Published January 13, 2015
After reviewing a psychiatric report, a church official concluded that a priest accused of pedophilia was damaged "beyond repair" but the Boston Archdiocese still allowed him access to young people, records released Tuesday show.
Roderick MacLeish, an attorney for alleged sex abuse victims, called it "the strongest statement to date" that the archdiocese knew how dangerous the Rev. Paul Shanley was and should have warned others.
Lawyers for the archdiocese declined to comment.
The records had been sought by the family of Gregory Ford, 24, who claims in a lawsuit that Shanley repeatedly raped him when he was a boy. Ford has sued Cardinal Bernard Law, accusing the cardinal of negligence in failing to protect him from Shanley, now 71 and retired.
Shanley has pleaded innocent to three criminal charges of child rape.
Records released earlier this year showed the archdiocese knew of abuse claims against Shanley as far back as 1967 and that he had spoken out in favor of sex between men and boys, but did little more than transfer him from parish to parish.
The new records center on correspondence written after Shanley had moved to California in 1990, with a recommendation from the archdiocese. Several years later, officials were discussing whether to try to return him to Boston for psychiatric treatment.
In a 1994 memo summarizing a psychiatrist's report, the Rev. John McCormack said Shanley's problems "cannot be reversed." McCormack said Shanley's "pathology is beyond repair."
Shanley had served in Newton from 1983 to 1990, and MacLeish said parishioners were never asked if Shanley caused them harm.
"They never went back to Newton where he'd been three years earlier" to offer help, the lawyer said. Officials in the Diocese of San Bernardino have also complained they were never warned about Shanley.
In 1995, Shanley became acting director of the Leo House in New York, a domicile for students, travelers and clergy.
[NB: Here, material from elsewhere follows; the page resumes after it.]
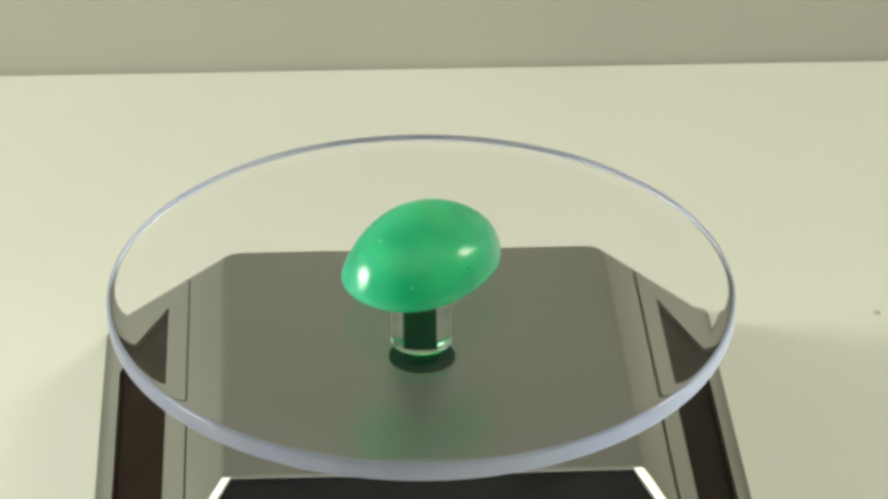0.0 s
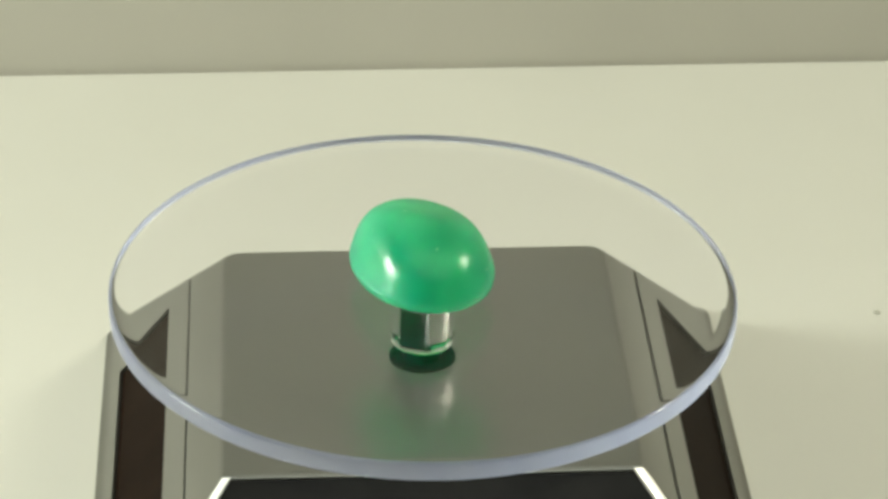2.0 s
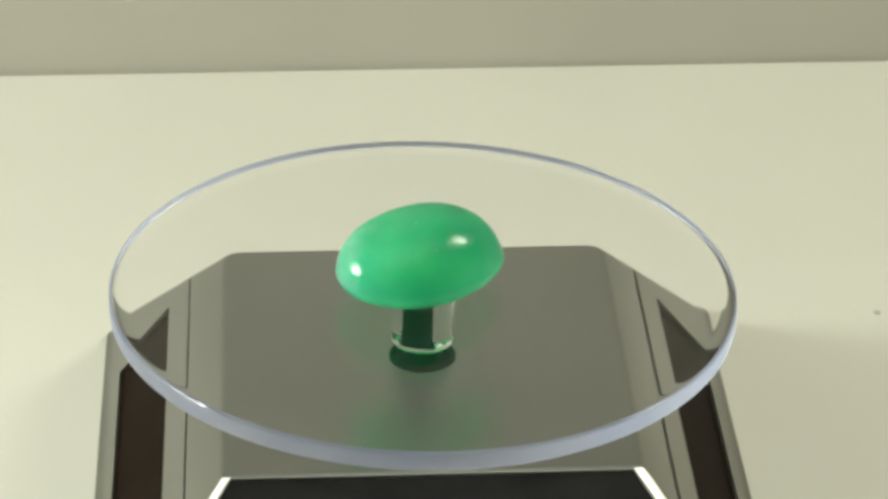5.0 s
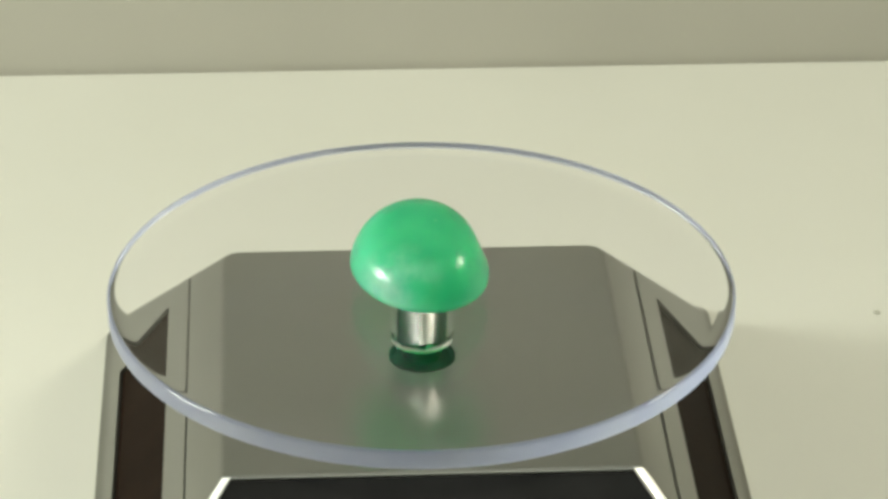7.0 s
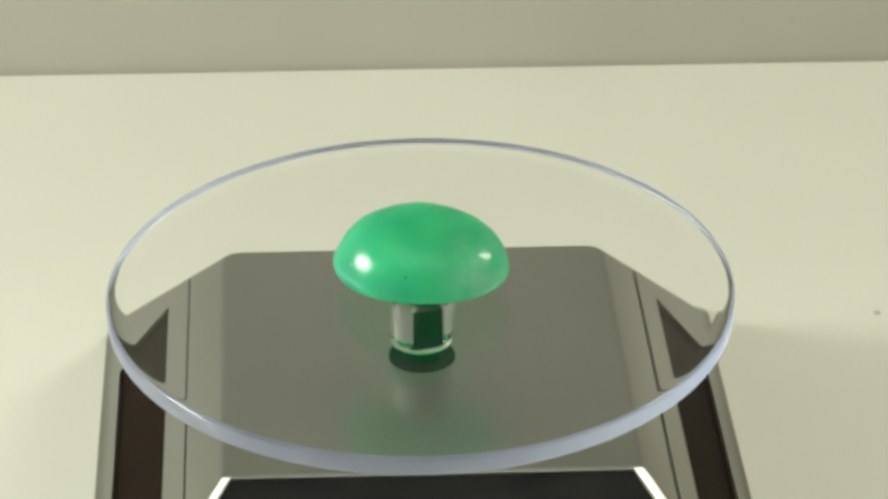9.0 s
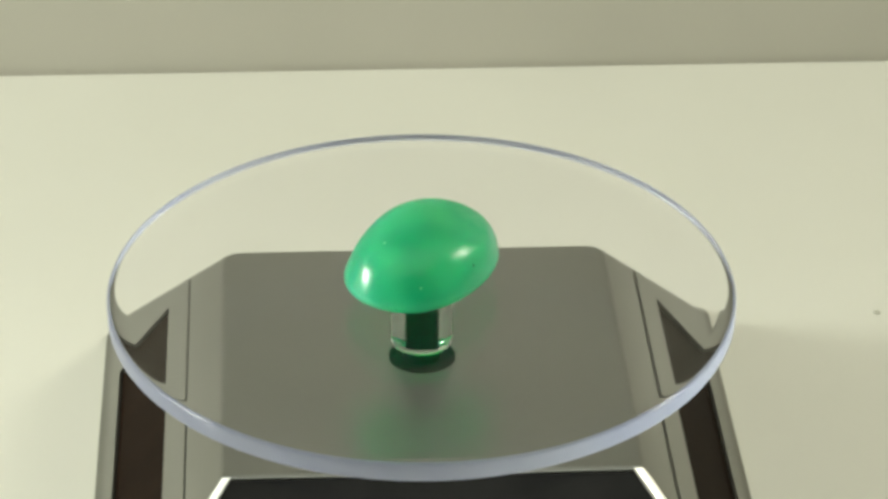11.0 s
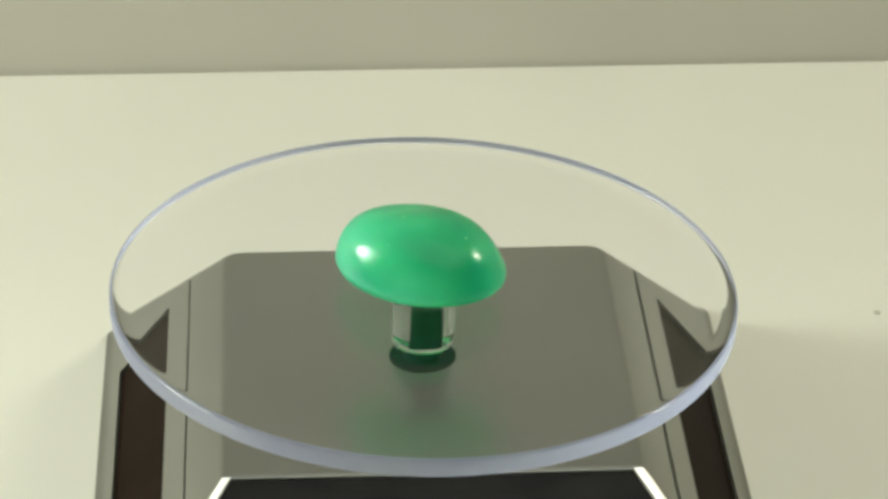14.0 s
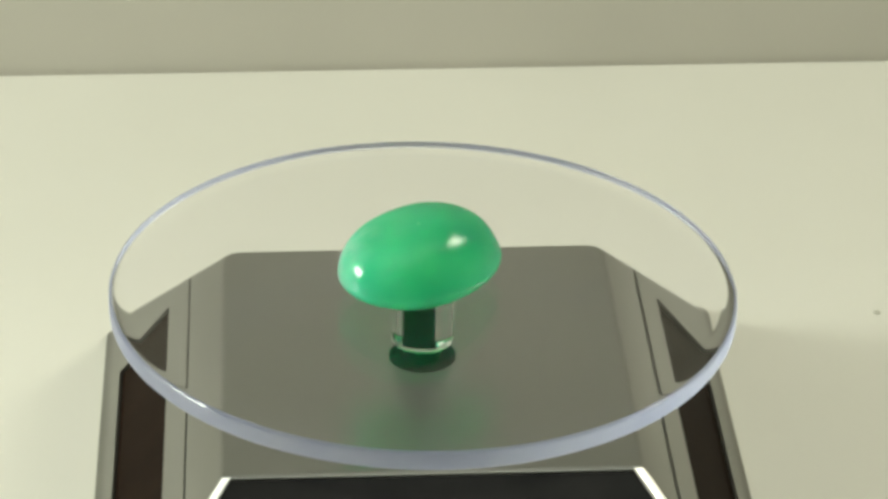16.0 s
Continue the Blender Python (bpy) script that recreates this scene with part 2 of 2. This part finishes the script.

Law wrote an endorsement letter for him to be promoted to executive director, though it was stamped "not sent."
In 1996, Law wrote Shanley a congratulatory letter informing him he had been taken off sick leave. "For thirty years in assigned ministry you brought God's Word and His love to His people and I know that continues to be your goal despite some difficult limitations," Law said.
Two years earlier, McCormack had written that Shanley "cannot do any kind of ministry."
"How do we protect others from him," he said. "... What is important is that he does not practice as a priest."
In 1995, a memo from the Rev. Brian M. Flatley said the archdiocese had acknowledged two years earlier that Shanley had a "history of aberrant sexual involvements."
The records released Tuesday also contain a letter the same year in which Shanley refers to his own alleged sexual abuse as a "teen-ager, and, later as a seminarian by a priest."
Middlesex Superior Court Judge Raymond Brassard prevented three pages of records from being released. Shanley's attorney, Frank Mondano, had argued that all Shanley's records should have remained private, and that he hadn't waived his right to privacy by submitting them to the archdiocese.
"The interest of the public having access to this matter outweighs the privacy concerns and makes appropriate public access," Brassard said Tuesday.